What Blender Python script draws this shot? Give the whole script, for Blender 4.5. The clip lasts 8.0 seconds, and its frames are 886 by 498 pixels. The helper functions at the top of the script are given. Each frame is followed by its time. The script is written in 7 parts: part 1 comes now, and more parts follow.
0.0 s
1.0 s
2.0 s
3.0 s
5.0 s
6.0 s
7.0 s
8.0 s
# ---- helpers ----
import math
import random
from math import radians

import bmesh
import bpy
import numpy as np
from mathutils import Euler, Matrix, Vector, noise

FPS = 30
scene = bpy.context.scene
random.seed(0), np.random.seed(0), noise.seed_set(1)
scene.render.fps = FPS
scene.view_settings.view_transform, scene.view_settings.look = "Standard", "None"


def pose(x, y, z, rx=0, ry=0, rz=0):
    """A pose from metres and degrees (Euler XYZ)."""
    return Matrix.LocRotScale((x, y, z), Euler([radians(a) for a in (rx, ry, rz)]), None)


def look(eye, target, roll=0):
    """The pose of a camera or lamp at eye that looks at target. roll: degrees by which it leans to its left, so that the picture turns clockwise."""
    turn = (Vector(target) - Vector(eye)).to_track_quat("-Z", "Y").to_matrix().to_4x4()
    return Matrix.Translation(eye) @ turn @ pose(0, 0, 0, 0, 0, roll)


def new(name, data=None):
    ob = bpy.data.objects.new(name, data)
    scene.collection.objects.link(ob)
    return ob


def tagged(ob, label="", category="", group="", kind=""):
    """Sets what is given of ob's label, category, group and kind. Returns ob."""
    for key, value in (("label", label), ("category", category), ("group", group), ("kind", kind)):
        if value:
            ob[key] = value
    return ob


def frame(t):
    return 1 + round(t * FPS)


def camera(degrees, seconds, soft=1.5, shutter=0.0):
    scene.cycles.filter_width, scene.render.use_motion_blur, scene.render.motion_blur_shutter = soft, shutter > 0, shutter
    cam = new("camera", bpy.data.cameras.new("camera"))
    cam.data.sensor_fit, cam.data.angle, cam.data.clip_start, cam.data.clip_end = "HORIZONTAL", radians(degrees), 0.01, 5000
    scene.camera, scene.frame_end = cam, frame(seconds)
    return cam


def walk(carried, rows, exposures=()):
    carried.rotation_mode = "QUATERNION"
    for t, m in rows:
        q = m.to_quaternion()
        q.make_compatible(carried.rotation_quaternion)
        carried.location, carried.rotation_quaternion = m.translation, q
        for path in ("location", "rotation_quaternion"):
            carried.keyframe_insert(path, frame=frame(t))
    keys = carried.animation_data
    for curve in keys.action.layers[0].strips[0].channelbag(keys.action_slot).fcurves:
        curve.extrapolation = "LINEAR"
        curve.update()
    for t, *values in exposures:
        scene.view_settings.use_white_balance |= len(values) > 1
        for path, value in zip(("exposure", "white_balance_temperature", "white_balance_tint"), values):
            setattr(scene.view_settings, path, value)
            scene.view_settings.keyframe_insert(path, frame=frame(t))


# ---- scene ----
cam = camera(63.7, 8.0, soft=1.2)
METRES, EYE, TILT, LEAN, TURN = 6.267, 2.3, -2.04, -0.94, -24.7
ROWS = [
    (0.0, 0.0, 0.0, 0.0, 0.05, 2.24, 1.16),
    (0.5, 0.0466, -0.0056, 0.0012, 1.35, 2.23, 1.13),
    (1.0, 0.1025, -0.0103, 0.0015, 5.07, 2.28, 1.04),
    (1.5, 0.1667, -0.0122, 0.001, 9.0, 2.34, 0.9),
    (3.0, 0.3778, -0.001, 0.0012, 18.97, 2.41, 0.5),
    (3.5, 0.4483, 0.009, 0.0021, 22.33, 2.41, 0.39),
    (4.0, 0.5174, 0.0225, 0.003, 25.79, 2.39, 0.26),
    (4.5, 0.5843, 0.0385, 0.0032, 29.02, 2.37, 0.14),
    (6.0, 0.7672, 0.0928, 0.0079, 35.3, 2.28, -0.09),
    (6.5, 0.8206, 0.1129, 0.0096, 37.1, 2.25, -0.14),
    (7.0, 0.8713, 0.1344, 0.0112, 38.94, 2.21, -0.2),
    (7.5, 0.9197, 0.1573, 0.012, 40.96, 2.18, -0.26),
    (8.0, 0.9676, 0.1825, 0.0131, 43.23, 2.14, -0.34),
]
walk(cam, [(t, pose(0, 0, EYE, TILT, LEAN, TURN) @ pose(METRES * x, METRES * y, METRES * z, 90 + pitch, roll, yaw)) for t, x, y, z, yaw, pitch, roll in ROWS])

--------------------

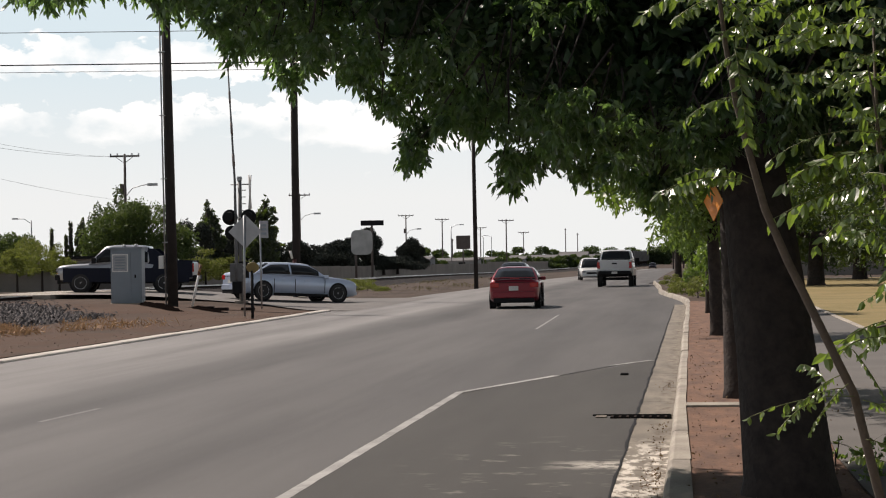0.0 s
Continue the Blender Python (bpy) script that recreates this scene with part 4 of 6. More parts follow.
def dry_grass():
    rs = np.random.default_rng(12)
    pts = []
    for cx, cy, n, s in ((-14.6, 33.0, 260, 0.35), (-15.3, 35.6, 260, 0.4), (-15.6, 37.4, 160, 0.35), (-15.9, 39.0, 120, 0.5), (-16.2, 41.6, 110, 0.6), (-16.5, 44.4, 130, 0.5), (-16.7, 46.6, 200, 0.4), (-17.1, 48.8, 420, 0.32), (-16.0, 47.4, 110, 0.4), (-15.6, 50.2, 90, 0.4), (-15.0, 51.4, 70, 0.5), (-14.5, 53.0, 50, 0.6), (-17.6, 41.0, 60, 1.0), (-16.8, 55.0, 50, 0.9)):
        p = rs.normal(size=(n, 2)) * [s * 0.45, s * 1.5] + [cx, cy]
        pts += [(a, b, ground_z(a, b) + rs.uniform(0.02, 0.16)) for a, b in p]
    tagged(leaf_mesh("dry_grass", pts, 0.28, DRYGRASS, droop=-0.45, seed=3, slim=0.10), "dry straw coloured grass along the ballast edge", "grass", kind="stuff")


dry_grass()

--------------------

● YOUR INSTRUCTIONS:
Nothing but the lines from the one with "What Blender Python" through the one with "# ---- helpers" should be repeated, and each exactly.

● RESULT:
What Blender Python script draws this shot? Give the whole script, for Blender 4.5. The clip lasts 8.0 seconds, and its frames are 886 by 498 pixels. The helper functions at the top of the script are given. Each frame is followed by its time. The script is written in 7 parts: part 1 comes now, and more parts follow.
0.0 s
1.0 s
2.0 s
3.0 s
5.0 s
6.0 s
7.0 s
8.0 s
# ---- helpers ----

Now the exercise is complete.